On a musical level, I had pretty much remained a fan and admirer of Joan Baez artistically between 1965 and the end of the 1970's. And insofar as I ever had any musical career goal or ambition or "dream" since 1965, it's always just been to become one of Joan Baez's protest folk song writers.
Yet on a political and philosophical level, I think it was only in the 1965 to early 1967 period that my politics and philosophical views were pretty much completely identical to Joan Baez's political and philosophical views.

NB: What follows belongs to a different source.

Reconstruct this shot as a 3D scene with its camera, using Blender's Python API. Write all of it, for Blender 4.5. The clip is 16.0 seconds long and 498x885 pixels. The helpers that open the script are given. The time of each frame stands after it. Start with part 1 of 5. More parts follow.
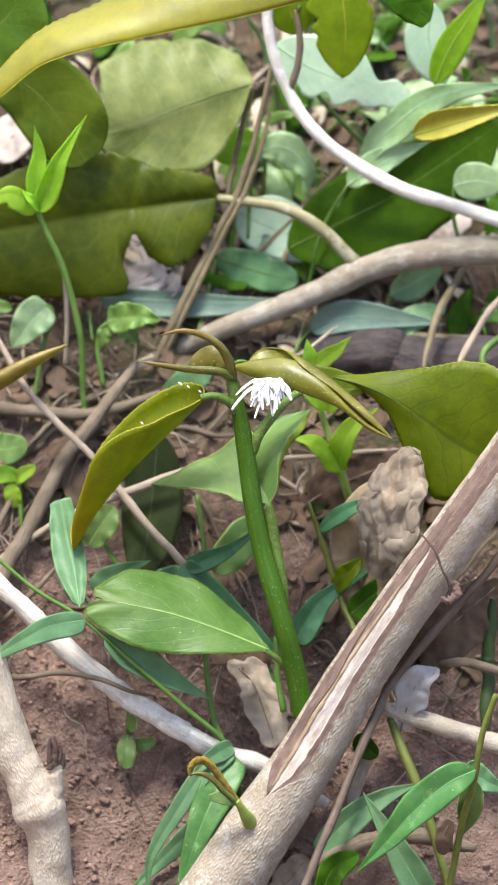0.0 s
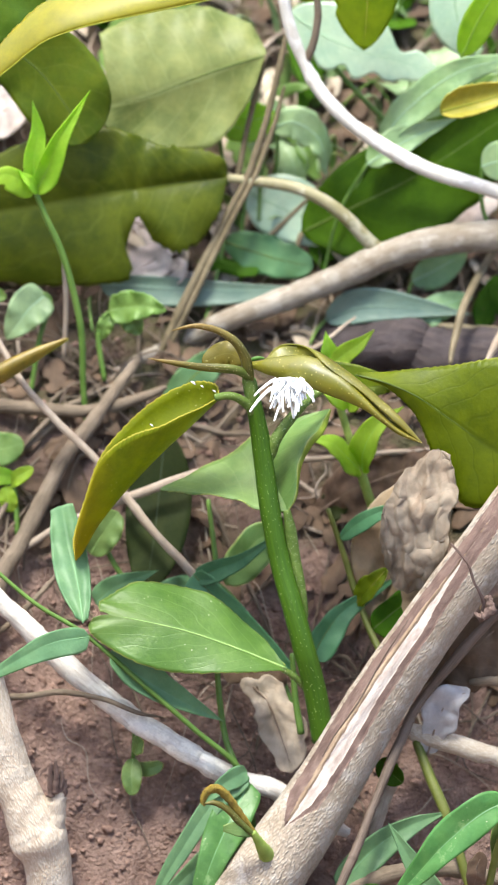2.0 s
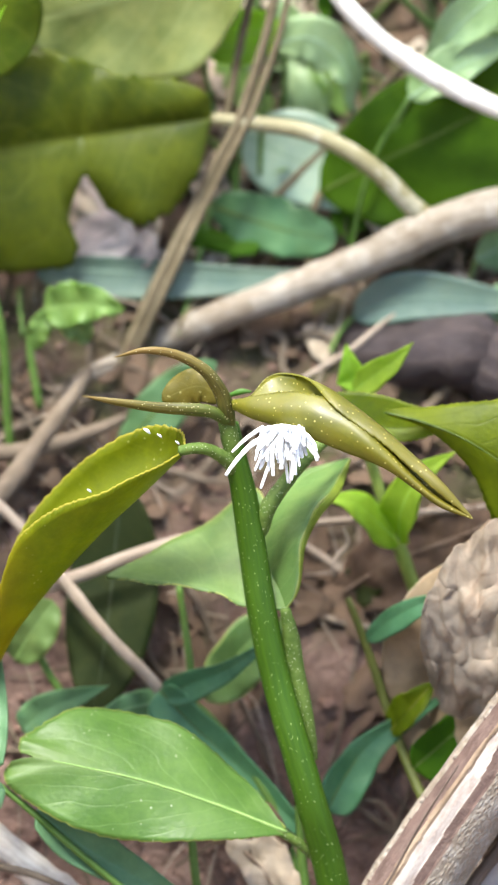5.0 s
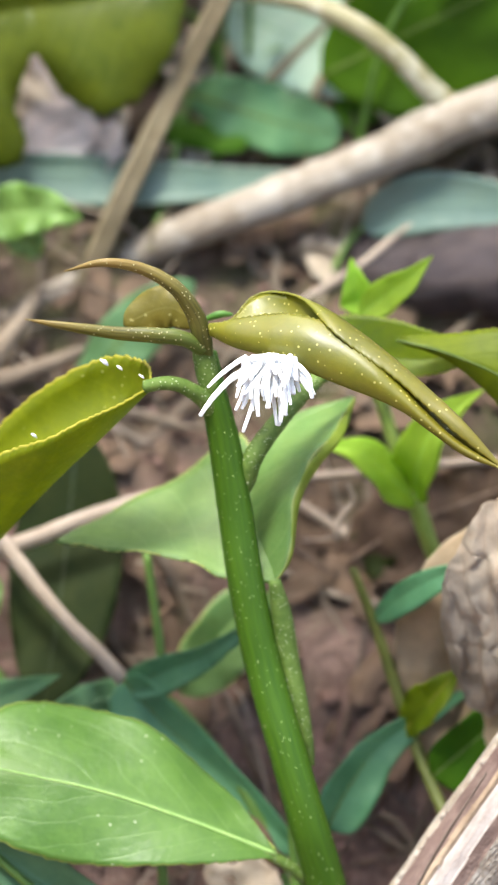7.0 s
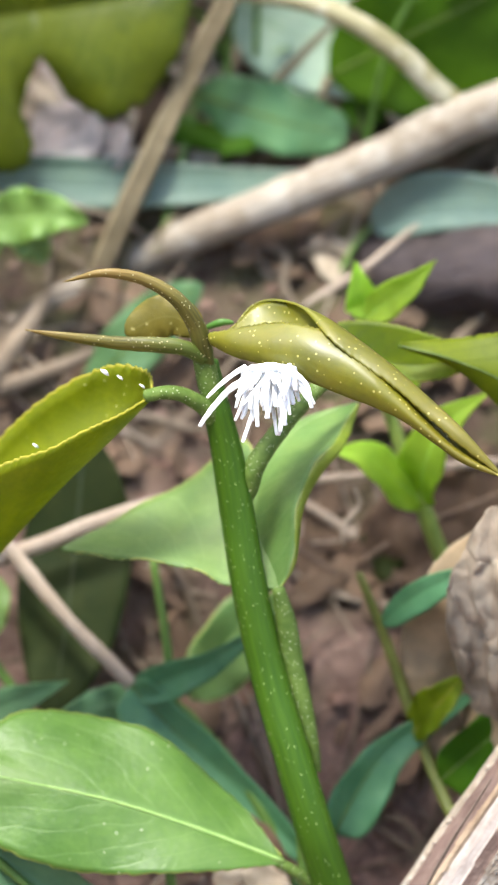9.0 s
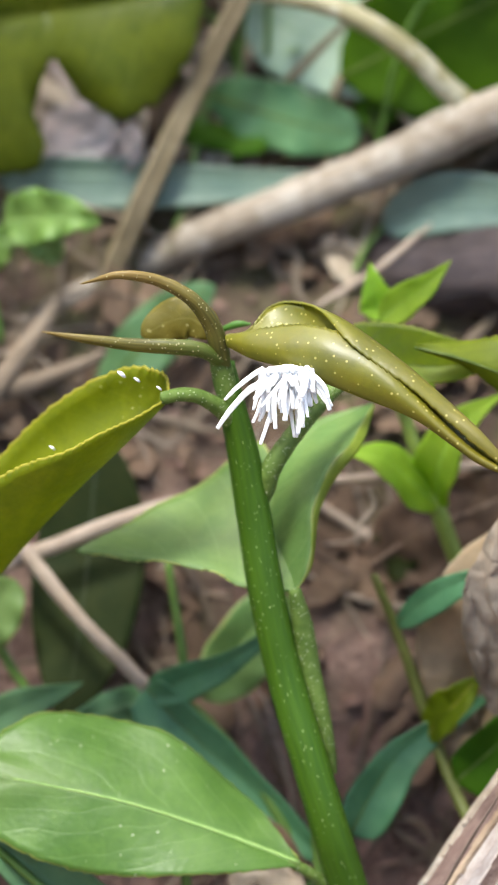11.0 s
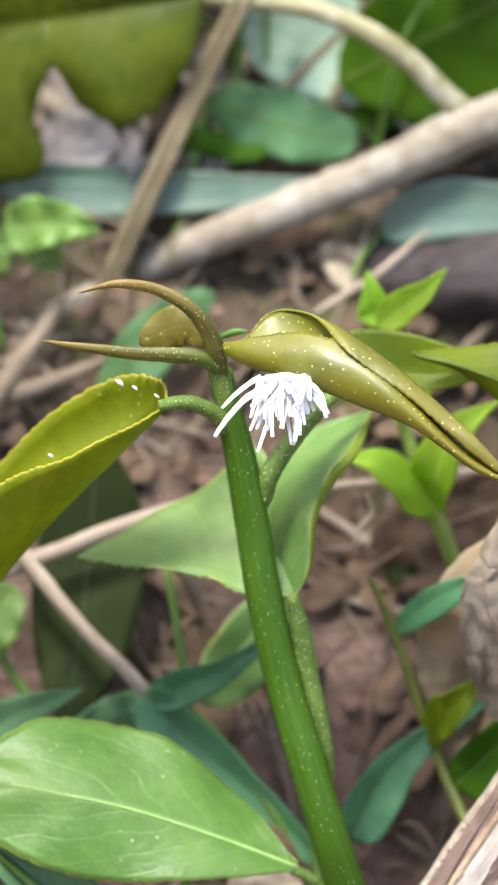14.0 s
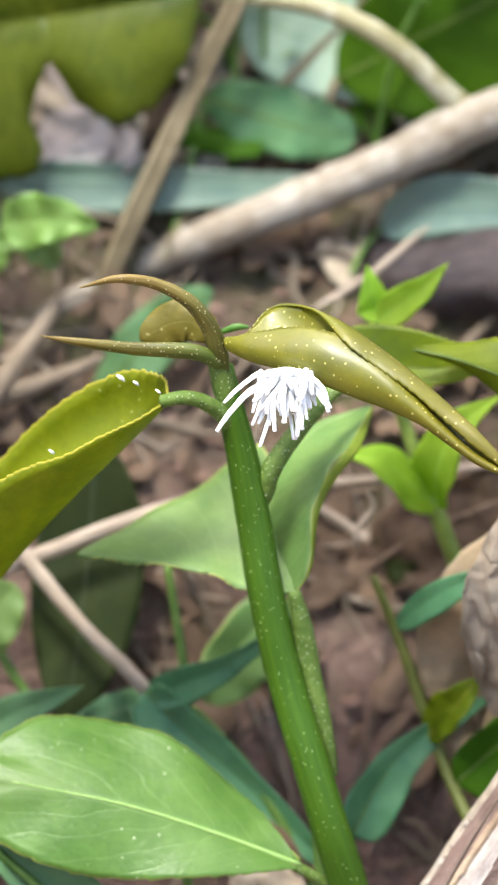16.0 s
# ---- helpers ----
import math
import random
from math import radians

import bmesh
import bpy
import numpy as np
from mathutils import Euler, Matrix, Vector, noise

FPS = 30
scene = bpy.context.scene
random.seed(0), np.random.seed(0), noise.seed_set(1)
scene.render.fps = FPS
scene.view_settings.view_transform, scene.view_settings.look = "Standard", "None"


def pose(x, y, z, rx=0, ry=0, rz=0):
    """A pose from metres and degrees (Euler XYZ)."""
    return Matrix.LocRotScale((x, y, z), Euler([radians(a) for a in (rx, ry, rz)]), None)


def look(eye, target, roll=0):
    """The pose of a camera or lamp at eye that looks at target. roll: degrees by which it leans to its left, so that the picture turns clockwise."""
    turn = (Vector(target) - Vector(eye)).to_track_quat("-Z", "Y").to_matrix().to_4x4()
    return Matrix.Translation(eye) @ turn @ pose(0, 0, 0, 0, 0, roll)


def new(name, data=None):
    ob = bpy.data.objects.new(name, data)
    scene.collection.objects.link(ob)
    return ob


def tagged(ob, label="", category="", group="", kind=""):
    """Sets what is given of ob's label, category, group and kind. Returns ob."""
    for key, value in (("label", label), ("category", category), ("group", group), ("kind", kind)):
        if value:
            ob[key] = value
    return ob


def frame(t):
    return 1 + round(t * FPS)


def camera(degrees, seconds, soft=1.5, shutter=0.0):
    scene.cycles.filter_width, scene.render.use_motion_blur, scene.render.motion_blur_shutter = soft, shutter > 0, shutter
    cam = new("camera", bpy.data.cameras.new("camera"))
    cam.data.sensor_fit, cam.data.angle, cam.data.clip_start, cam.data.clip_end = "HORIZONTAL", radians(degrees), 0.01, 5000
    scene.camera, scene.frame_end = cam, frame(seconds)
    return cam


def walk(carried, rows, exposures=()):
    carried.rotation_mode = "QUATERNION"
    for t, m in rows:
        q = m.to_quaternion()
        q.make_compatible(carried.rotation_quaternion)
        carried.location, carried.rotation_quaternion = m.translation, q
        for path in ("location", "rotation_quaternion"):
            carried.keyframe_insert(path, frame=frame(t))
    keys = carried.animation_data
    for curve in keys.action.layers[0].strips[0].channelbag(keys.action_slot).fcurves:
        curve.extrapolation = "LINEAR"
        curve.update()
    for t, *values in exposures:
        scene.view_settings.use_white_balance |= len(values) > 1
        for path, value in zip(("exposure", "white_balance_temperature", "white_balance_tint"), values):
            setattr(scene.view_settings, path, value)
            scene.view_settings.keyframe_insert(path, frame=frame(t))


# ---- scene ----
cam = camera(3.040, 16.0, 0.5)
cam.data.dof.use_dof, cam.data.dof.aperture_fstop = True, 28.0
PATH = [
    (0, (0.03674, -2.11290, 0.73963), (0.02052, -1.15566, 0.45077), 10.99),
    (0.5, (0.01667, -2.12438, 0.74036), (0.00911, -1.16675, 0.45247), 11.12),
    (1, (-0.03018, -2.13764, 0.72983), (-0.01781, -1.17843, 0.44741), 11.49),
    (1.5, (-0.01679, -2.13214, 0.75043), (-0.01038, -1.17550, 0.45922), 11.43),
    (2, (-0.01664, -1.95277, 0.71947), (-0.01000, -0.99931, 0.41800), 11.51),
    (2.5, (0.00554, -1.80539, 0.70196), (0.00145, -0.85622, 0.38721), 11.34),
    (3, (0.00636, -1.66829, 0.67610), (0.00142, -0.72241, 0.35164), 11.33),
    (3.5, (0.01636, -1.58085, 0.67581), (0.00592, -0.64027, 0.33639), 11.17),
    (4, (0.02102, -1.51379, 0.67006), (0.00769, -0.57667, 0.32131), 10.94),
    (6.5, (0.04225, -1.10868, 0.52961), (0.00859, -0.17494, 0.17325), 10.25),
    (7, (0.03789, -1.08883, 0.52032), (0.00703, -0.15463, 0.16491), 10.39),
    (7.5, (0.05588, -1.08109, 0.53087), (0.01070, -0.15102, 0.16629), 9.90),
    (8, (0.05579, -1.07750, 0.53214), (0.01004, -0.14823, 0.16558), 9.72),
    (8.5, (0.05587, -1.07824, 0.52786), (0.00956, -0.14788, 0.16415), 9.65),
    (9, (0.05366, -1.08080, 0.53891), (0.00895, -0.15307, 0.16833), 9.58),
    (9.2, (0.04304, -1.08036, 0.53900), (0.00558, -0.15245, 0.16730), 9.70),
    (11.5, (0.04304, -1.08036, 0.53940), (0.00558, -0.15245, 0.16849), 9.70),
    (12, (0.06107, -1.07442, 0.53880), (0.01001, -0.14732, 0.16748), 9.32),
    (12.5, (0.06180, -1.07663, 0.54267), (0.01008, -0.15047, 0.16909), 9.30),
    (13, (0.05029, -1.07743, 0.53880), (0.00713, -0.14984, 0.16769), 9.53),
    (13.5, (0.05514, -1.07907, 0.54160), (0.00829, -0.15219, 0.16918), 9.39),
    (14, (0.04660, -1.08353, 0.54662), (0.00642, -0.15732, 0.17175), 9.47),
    (14.5, (0.04358, -1.08225, 0.53970), (0.00576, -0.15420, 0.16918), 9.41),
    (15, (0.04636, -1.08205, 0.54619), (0.00631, -0.15592, 0.17111), 9.45),
    (15.5, (0.04388, -1.08183, 0.54348), (0.00613, -0.15488, 0.17019), 9.42),
    (16, (0.04089, -1.08228, 0.53911), (0.00539, -0.15403, 0.16885), 9.41),
]
walk(cam, [(t, look(e, a, r)) for t, e, a, r in PATH], [(0.0, 1.47), (1.5, 1.59), (4.0, 1.71), (6.5, 1.74), (9.0, 1.74), (11.3, 1.40), (12.2, 1.45), (12.5, 1.57), (13.0, 1.47), (13.6, 1.40), (14.1, 1.73), (16.0, 1.75)])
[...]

Once Baez became involved with David Harris in funding and promoting the politics of the Resist! anti-war group and I became involved in campus organization with Columbia Students for a Democratic Society [SDS] and Richmond College SDS in the late 1960's, my political and philosophical views began to diverge from Baez's views; although we both were anti-war, both favored a pacifist U.S. foreign policy, both thought a non-commercial motivation was what determined whether or not a performer of folk songs should be categorized as an authentic folk singer (rather than as just a professional entertainer/rip-off artist who primarily sang folk songs for personal commercial gain), and both favored a radical or revolutionary transformation of militarized, U.S. capitalist society in the 1960's.
Baez's view, however, was that Resist!'s strategy and its emphasis on philosophical non-violence and Gandhi's philosophy made more sense than the kind of non-violent confrontational strategy and political emphasis that Columbia SDS and National SDS was promoting in the late 1960's. Also, when Baez, initially, made what I thought were unfair criticisms of certain aspects of the women's liberation movement of the late 1960's that emerged from the New Left anti-war and civil rights movements of the mid-1960's, I felt our politics and philosophical views were diverging even more.